AN EFFICIENT METHOD FOR GENERATING QUANTUM ENTANGLED PHOTON PAIRS

Abstract

Quantum entanglement plays a crucial role in quantum information science, particularly in quantum teleportation and the development of quantum key distribution (QKD). It is a phenomenon in which the quantum state of each particle in a pair or a group of particles is correlated to others and cannot be described independently. In this study, we demonstrate a simplified experimental setup for generating entangled photon pairs using spontaneous parametric down-conversion (SPDC) in a beta barium borate (BBO) crystal. A paper mask, designed to fit a down-converted photon path, crucially simplifies the alignment of optical components, leading to a significant improvement in the placement of detectors. The state of the generated entangled photons is then measured by two detectors equipped with polarization filters, to examine the correlation of the entangled photons.
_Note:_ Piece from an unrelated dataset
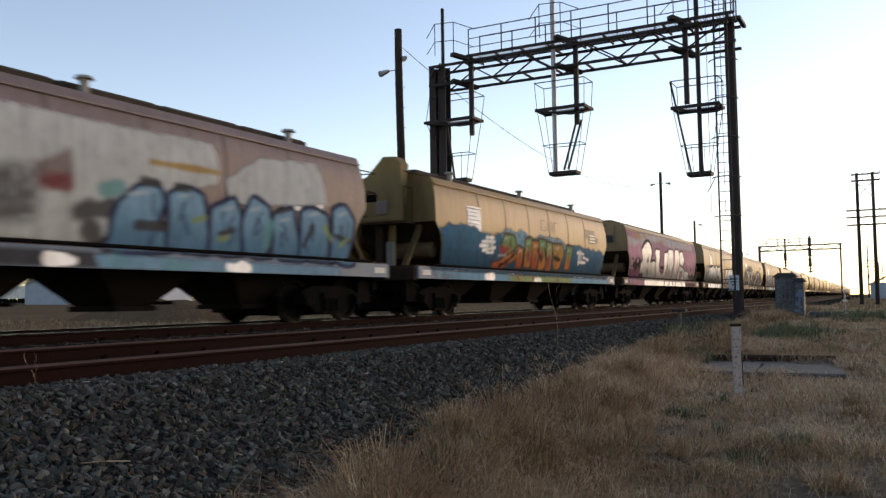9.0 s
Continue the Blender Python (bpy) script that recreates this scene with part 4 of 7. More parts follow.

The coincidence counts were measured while varying the rotation angles of the polarizers. The first polarizer was oriented at 0°, 45°, 90°, and 135° relative to the vertical axis, while the second polarizer was rotated in 15° increments starting from 0°. The Bell-CHSH inequality test was performed, yielding an S = 2.709 ± 0.083, indicating strong quantum entanglement. This practical approach for generating entangled photon pairs offers simplicity while achieving strong entanglement, which is essential for quantum communication applications.